A simple query can decompose into nine AI models. Together these models need to get the answer to the user in 10 milliseconds.NVIDIA

Before we wrap up, we want to share the significant performance improvements NVIDIA has realized for their edge platform, the Jetson Orin.

A 50% performance improvement also translates to a 50% improvement in power efficiency.

A 50% performance improvement also translates to a 50% improvement in power efficiency. NVIDIA


Speaking of encouraging vendors, I have a message for those still MIA when it comes to these benchmarking efforts (I’m talking to you, AMD, AWS, Groq, SambaNova, Tenstorrent, ….). (Note that Intel, Google, and Graphcore have frequently submitted training results to MLPerf.) You can’t hide. You know you run these models all the time to support sales efforts and to use internally to identify performance enhancements (or bottlenecks). The ML community values openness and transparency. Get on board, or I will assume you don’t have a chip good enough to compete. If you think you do, prove it. (Ok, I’m sure I just lost a lot of business!)

Speaking of new submissions, this was the first by SAPEON X220-Enterprise from SK-Telecom and the Biren BR104 GPU out of China, the latter of which showed impressive performance for image processing with just 32GB of HBM2E memory.
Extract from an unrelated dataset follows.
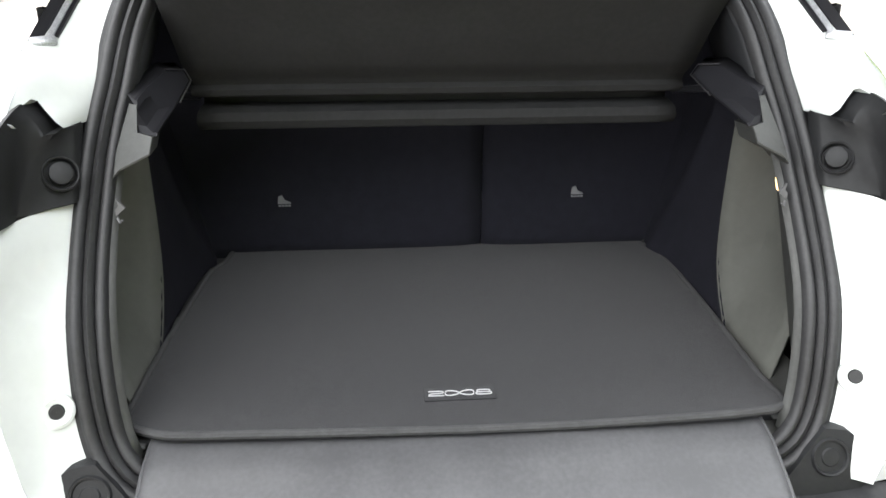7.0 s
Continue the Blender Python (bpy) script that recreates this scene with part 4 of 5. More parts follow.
    facet("upper_lens", 0, .76, 2, 3, LAMP_TOP, "grey smoked upper lens")
    facet("ribbed_lens", .70, 1, 1, 2, LAMP_DARK, "dark ribbed lens")
    facet("ribbed_lens", .76, 1, 2, 3, LAMP_DARK, "dark ribbed lens")

    # the open tailgate's dark reflection, laid on the lens top as a black facet
    facet("top_reflection", .34, .84, 2.50, 3.0, LAMP_DARK, "black band along the top", out=.0016)

    def hook(name, quad, out):
        """A four-cornered patch on the lens, corners in (u, v)."""
        rows = []
        for k in np.linspace(0, 1, 8):
            row = []
            for j in np.linspace(0, 1, 8):
                a_ = Vector(quad[0]).lerp(Vector(quad[1]), j)
                b_ = Vector(quad[3]).lerp(Vector(quad[2]), j)
                p = lens(*a_.lerp(b_, k))
                row.append((p.x + out * .6, sd * (p.y + out), p.z + out * .3))
            rows.append(row)
        recalc(make(name, *loft(rows), REDLIT, lamp, "red lit hook"))

    hook("red_hook", [(.56, 1.03), (.765, 1.03), (.79, 1.42), (.66, 1.42)], .0012)
    hook("red_hook", [(.61, 1.46), (.79, 1.42), (.825, 1.99), (.62, 1.99)], .0012)
    hook("red_hook", [(.645, 2.01), (.825, 2.01), (.80, 2.66), (.70, 2.66)], .0012)
    for k in range(3):
        u0 = .835 + .045 * k
        recalc(make("lamp_rib", *tube([(p.x + .001, sd * (p.y + .001), p.z) for p in (lens(u0 + .03 * j, 1.12 + .8 * j) for j in np.linspace(0, 1, 6))], .0018, 6), LAMP_GREY, lamp))
    # bright edge along the crest and the end, and the dark end turned in to the cover
    make("lens_edge", *tube([(p.x + .001, sd * (p.y + .001), p.z) for p in [lens(u, 2) for u in np.linspace(.66, 1, 9)]], .0014, 6), LAMP_GREY, lamp)
    ends = [lens(1, v) for v in (0, .5, 1, 1.5, 1.9)] + [lens(u, 3) for u in (1, .95, .88, .8, .72, .62)]
    oc2 = [(x - .006, y + .001, z) for x, y, z in oc]
    rows = []
    for i, p in enumerate(ends):
        q = Vector([float(np.interp(i / 10 * .84, np.linspace(0, 1, len(oc2)), [r[k] for r in oc2])) for k in range(3)])
        rows.append([(v.x, sd * v.y, v.z) for v in (p.lerp(q, j) + Vector((.003 * math.sin(math.pi * j), 0, 0)) for j in (0, .38, .55, .75, 1.0))])
    recalc(make("end_lens", *loft([r[:2] for r in rows[:6]]), RED, lamp, "red inner end of the lens"))
    recalc(make("end_housing", *loft([r[1:] for r in rows]), LAMP_DARK, lamp, "black lamp end"))
    recalc(make("end_housing", *loft([r[:2] for r in rows[5:]]), LAMP_DARK, lamp, "black lamp end"))
    make("lens_edge", *tube([r[0] for r in rows[:9]], .002, 6), LAMP_GREY, lamp)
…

We look forward to seeing how these chips perform on Training benchmarks in a few months. We congratulate SK-Telecom and Biren on YOUR openness and transparency, and on excellent results.
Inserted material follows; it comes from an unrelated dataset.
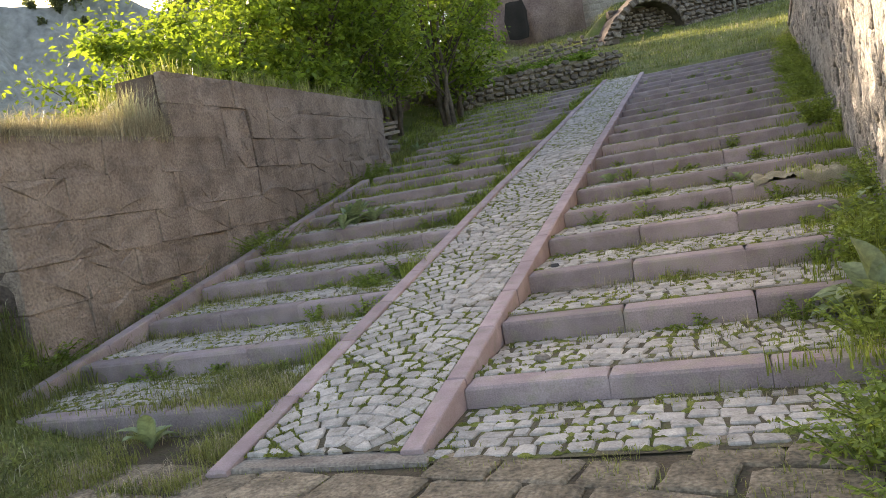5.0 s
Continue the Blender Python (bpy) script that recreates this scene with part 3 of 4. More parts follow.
lay(house, "house_block", M_HOUSE, spots, lambda p: True, "block", wild=0.05, square=0.95, shoulder=0.4)
child("roof", mesh_of("roof", prism([(hx0 - 0.1, hy - 0.1), (hx1 + 0.1, hy - 0.1), (hx1 + 0.1, hy + 6.6), (hx0 - 0.1, hy + 6.6)], 16.5, 16.8), M_HOUSE), house)
# no hole is cut: a near-black panel on the wall stands for shade
for wx in (-4.4, -3.3):
    child("window", mesh_of("window", prism([(wx, hy - 0.06), (wx + 0.42, hy - 0.06), (wx + 0.42, hy + 0.02), (wx, hy + 0.02)], 12.4, 13.1), M_DARK), house, "near-black panel for the shade of a small window hole")
# near-black sheet behind the opening, painted for the shade of the room
child("door_recess", mesh_of("door_recess", prism([(-2.4, hy + 0.7), (-0.9, hy + 0.7), (-0.9, hy + 0.8), (-2.4, hy + 0.8)], 10.0, 13.2), M_DARK), house, "near-black sheet for the shade in the open doorway")

rock = thing("rock_outcrop", "weathered red-brown rock face with a hollow", "rock", (-11, 45, 8))
rs = sheet(28, 14, lambda u, v: (-13.7 + 9.2 * u, 46.6 + 1.2 * noise.noise((u * 5, v * 4, 2)) - 1.2 * math.sin(math.pi * u) + 2.0 * v, 7.6 + 9.0 * v))
child("face", mesh_of("face", rs, M_EARTH, True), rock)
# shade of the hollow, as a near-black plate on the rock face
child("hollow", mesh_of("hollow", rounded(14, 1.5, 2.4, 0.10, rh, 0.10, 0.1, 0.85), M_DARK), rock, "near-black plate for the shade of a hollow", m=on_face((-8.5, 45.1, 10.8), (1, 0, 0), (0, 0, 1)))

# ---- steps on both sides ----
TREAD_JOINTS = []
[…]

(As an aside, the BR104 seems to make the US Governments prohibition on A100 and H100 GPU shipments to China look a little odd to us; that horse already left the barn.)
Power Efficiency is another story

While NVIDIA H100 is undoubtably the fastest chip for AI, Qualcomm steals the show when it comes to power efficiency, a critical requirement for many edge and edge cloud applications. Once again, the Qualcomm Cloud AI 100 bested all submissions for power efficiency, albeit only for image processing and NLP (BERT). The recent adoption of the Cloud AI 100 by a string of server vendors including Dell, HPE, and Lenovo are early indicators of significant customer interest in using the Qualcomm platform for edge deployments. We have covered more details regarding the Qualcomm submissions in another article here on Forbes and on our website.

Conclusions

The story is pretty simple for now. In nnference processing, NVIDIA wins the performance race (albeit with a chip that is not yet generally available) and Qualcomm wins the power efficiency battle (albeit only for image and natural language processing to date). But stay tuned; new vendors will eventually see the value, and will hopefully submit their results. Unfortunately, I suspect some of these organizations will adhere to the old adage, “Don’t release any benchmark you didn’t win!”. In other words, the wall of shame listed above probably has a lot of chips that just aren’t as good as their marketing hype, or as good as NVIDIA and Qualcomm.

I hope you aren’t growing tired of these MLPerf stories. I am not, as I firmly believe that the MLCommons organization, which has grown and evolved significantly over the last 2 years, is providing a valuable service to chip makers, server vendors, and their customers.